C’est l’un des événements de cette d’année : Baran bo Odar, le créateur de la géniale Dark pour Netflix, revient avec 1899, une toute nouvelle série à s’arracher les cheveux.
C’est 1899 ? La série suit les circonstances mystérieuses du voyage d’un bateau d’immigrés d’Europe navigant vers New York. Les passagers sont tous d’origines différentes mais partagent les mêmes rêves et espoirs quant au nouveau centenaire et à leur avenir à l’étranger. Lorsqu’ils découvrent un autre navire à la dérive en pleine mer, disparu depuis des mois, leur voyage prend une tournure inattendue. Ce qu’ils trouvent à bord va transformer leur voyage vers un monde meilleur en une véritable énigme cauchemardesque, révélant des liens entre chacun des passagers, entremêlés dans une toile de secrets.
L’essentiel
Après la très belle découverte de Dark et l’univers si particulier de son créateur Baran bo Odar, on attendait avec impatience l’arrivée de la série 1899 sur Netflix. Dark prenait comme toile de fond le voyage dans le temps et ses conséquences, notamment les paradoxes temporels. 1899 lui ressemble sous bien des aspects même si la série prend plus de temps pour afficher clairement son univers. Est-ce une série d’horreur à la The Terror ? Une nouvelle variation du thème du « Triangle des Bermudes » ? Ou autre chose …

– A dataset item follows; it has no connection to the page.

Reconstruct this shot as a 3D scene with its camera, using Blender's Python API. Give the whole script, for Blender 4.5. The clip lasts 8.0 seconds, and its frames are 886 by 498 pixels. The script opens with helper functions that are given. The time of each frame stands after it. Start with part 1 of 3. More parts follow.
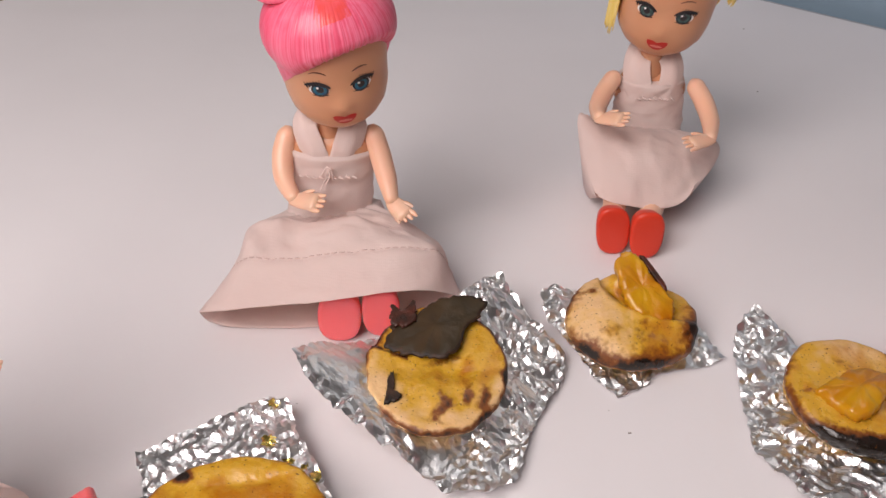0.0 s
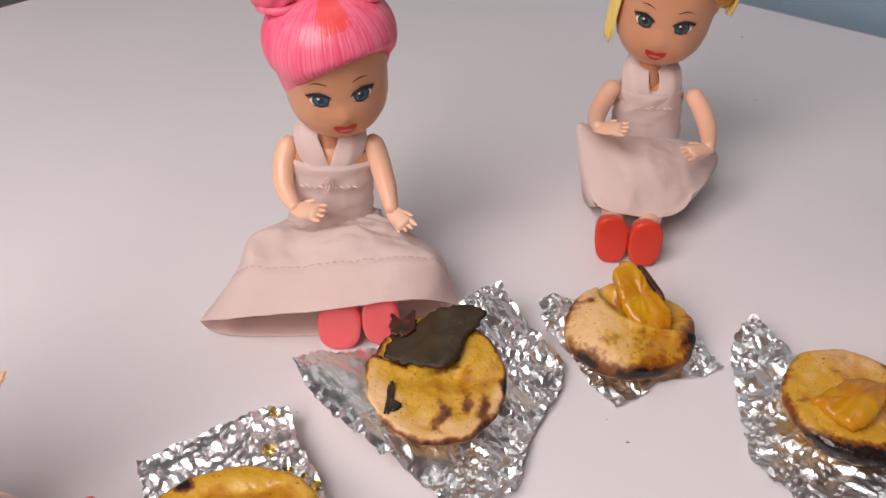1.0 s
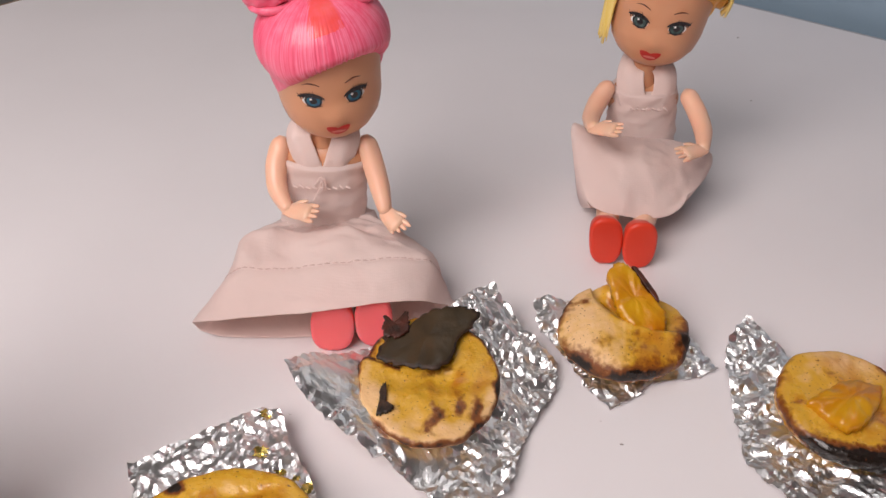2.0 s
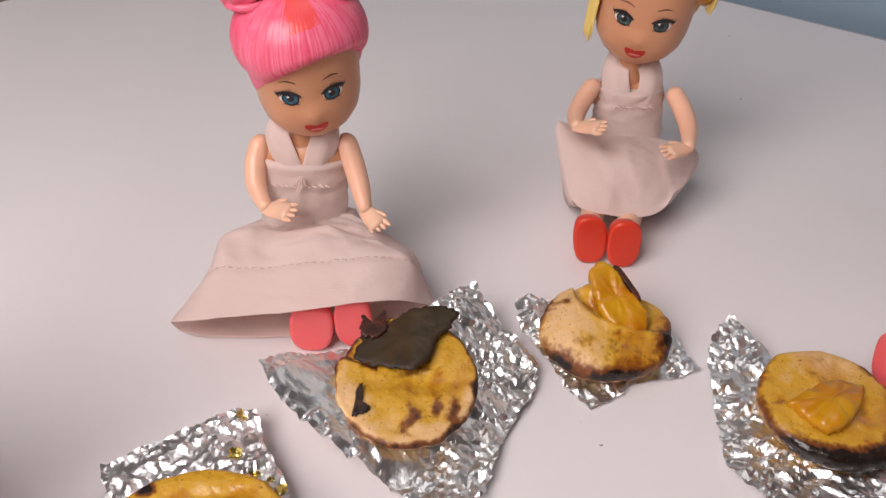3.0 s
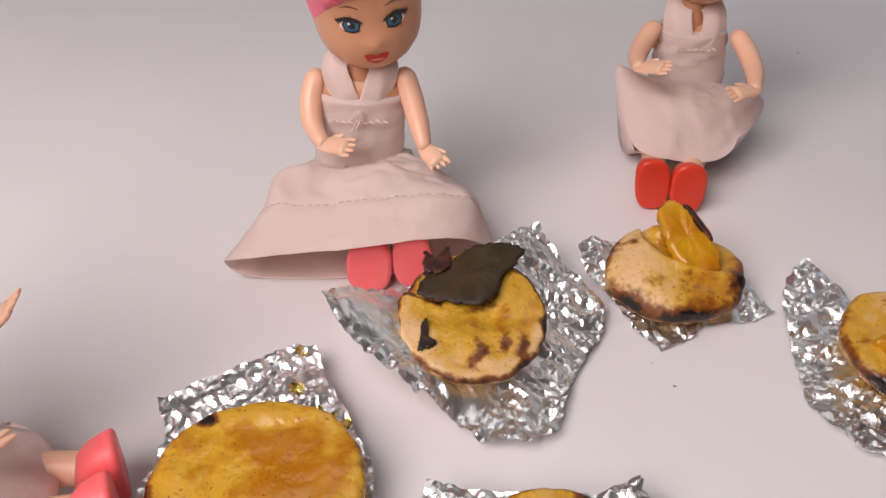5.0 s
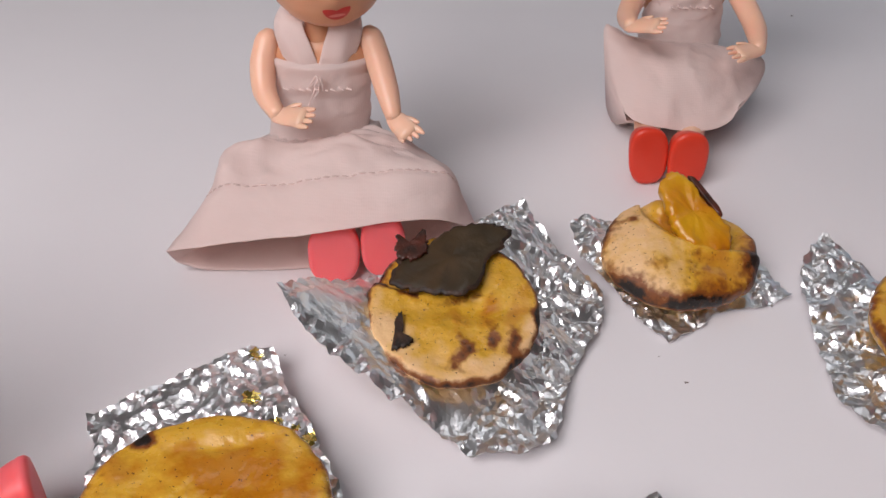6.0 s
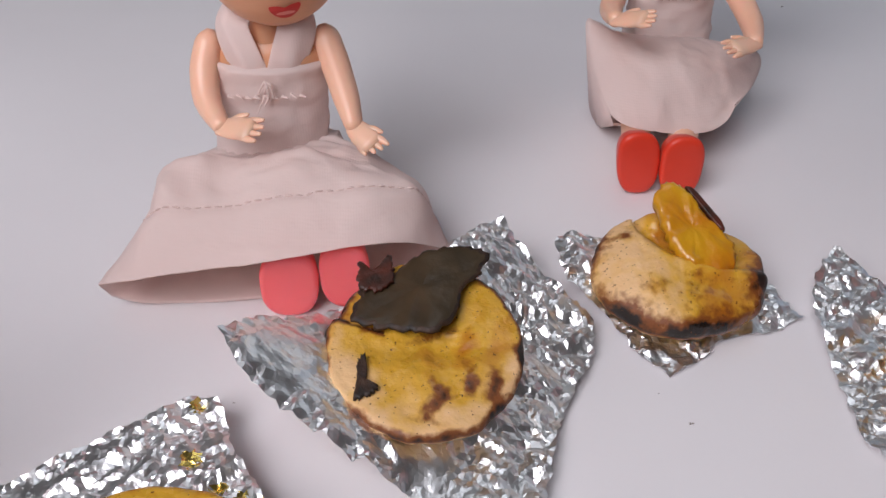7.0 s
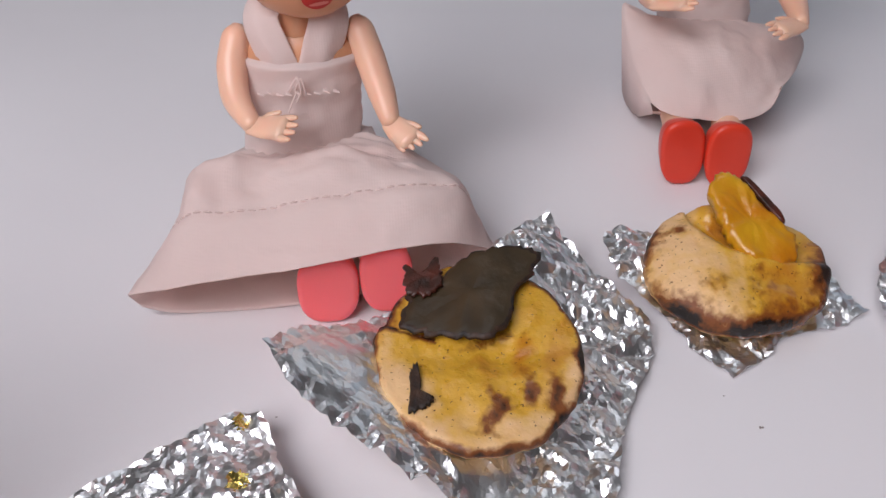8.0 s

Portée par une distribution variée et riche, une réalisation soignée et un sens de la narration vertigineuse, 1899 est de ces séries qui ne conviennent pas à une diffusion sur Netflix car elle mériterait une « mise au repos » entre chaque épisode pour élaborer des théories façon Lost qui est une référence certaine quand on regarde la série. Moins perturbante que Dark dans ce qu’elle demande à nos petits cellules grises, 1899 est une série qui est tout sauf facile et qui demande des efforts de tous les instants en ne prenant pas son spectateur pour quelqu’un de passif : on regarde pleinement la série afin de ne rien rater de l’expérience qui est proposé.
On aime
Dans une interview récente, Baran bo Odar explique avoir dissimulé dès le début de l’épisode 1 un indice, certes très subtile, de la révélation finale. Comme dans Dark, tout est là, sous nos yeux si tant est qu’on veuille le voir. Dans 1899, il y a ceux qui ont deviné dès le début ce qui se trame (sans doute par expérience du visionnage de série) et ceux qui se sont faits avoir comme on dit. L’auteur de ces lignes est de la première catégorie. On est d’abord séduit par l’ambiance obscure qui règne sur le bateau, belle référence aux univers gothiques comme ceux de la Hammer ; puis on est embarqué par les indices que l’on comprend être posés là sans que l’on en saisisse le sens véritable ; ensuite, comme les passagers, on « subit » cette montée en puissance qui ne faiblit jamais et qui nous rappelle les meilleures heures de Lost en nous entraînant dans une véritable lessiveuse qui fait qu’on ne comprend pas ce qui arrive. L’une des séquences les plus impressionnantes est celle qui concerne à mi-parcours la très grande majorité des passagers (on en dira pas plus mais c’est à la fois puissant et traumatisant). Il y a enfin la dernière partie de la série qui nous laisse entendre que ce qu’on voit est bien plus impressionnant que ce qu’on aurait pu imaginer. Baran bo Odar a imaginé une nouvelle histoire alambiquée et riche qui le rapproche d’autres illustres auteurs modèles comme Christopher Nolan. La fin de la saison redistribue d’ailleurs totalement les cartes et relance la série dans une direction inimaginable … ou pas, seule la saison 2 pourra nous le dire vraiment !
Au final, si elle se révèle sans doute moins réussie que la première saison de Dark, jouissive au possible, 1899 n’en demeure pas moins une belle réussite, un modèle d’écriture et de maîtrise de son histoire. Elle place son « Créateur » Baran bo Odar comme un très grand auteur. D’ailleurs sous bien des aspects, 1899 est une métaphore très complexe sur l’imaginaire d’un auteur et ce qu’il peut faire pour maintenir son univers cohérent et permettre à ses personnages de vivre ce qu’ils ont à vivre jusqu’au bout. On a parfois l’impression ici que les personnages arrêtent eux-mêmes leur créateur pour s’en affranchir et essayer de comprendre d’où ils viennent, comment ils sont nés. Cette sous-couche rend la série en tout point fascinante.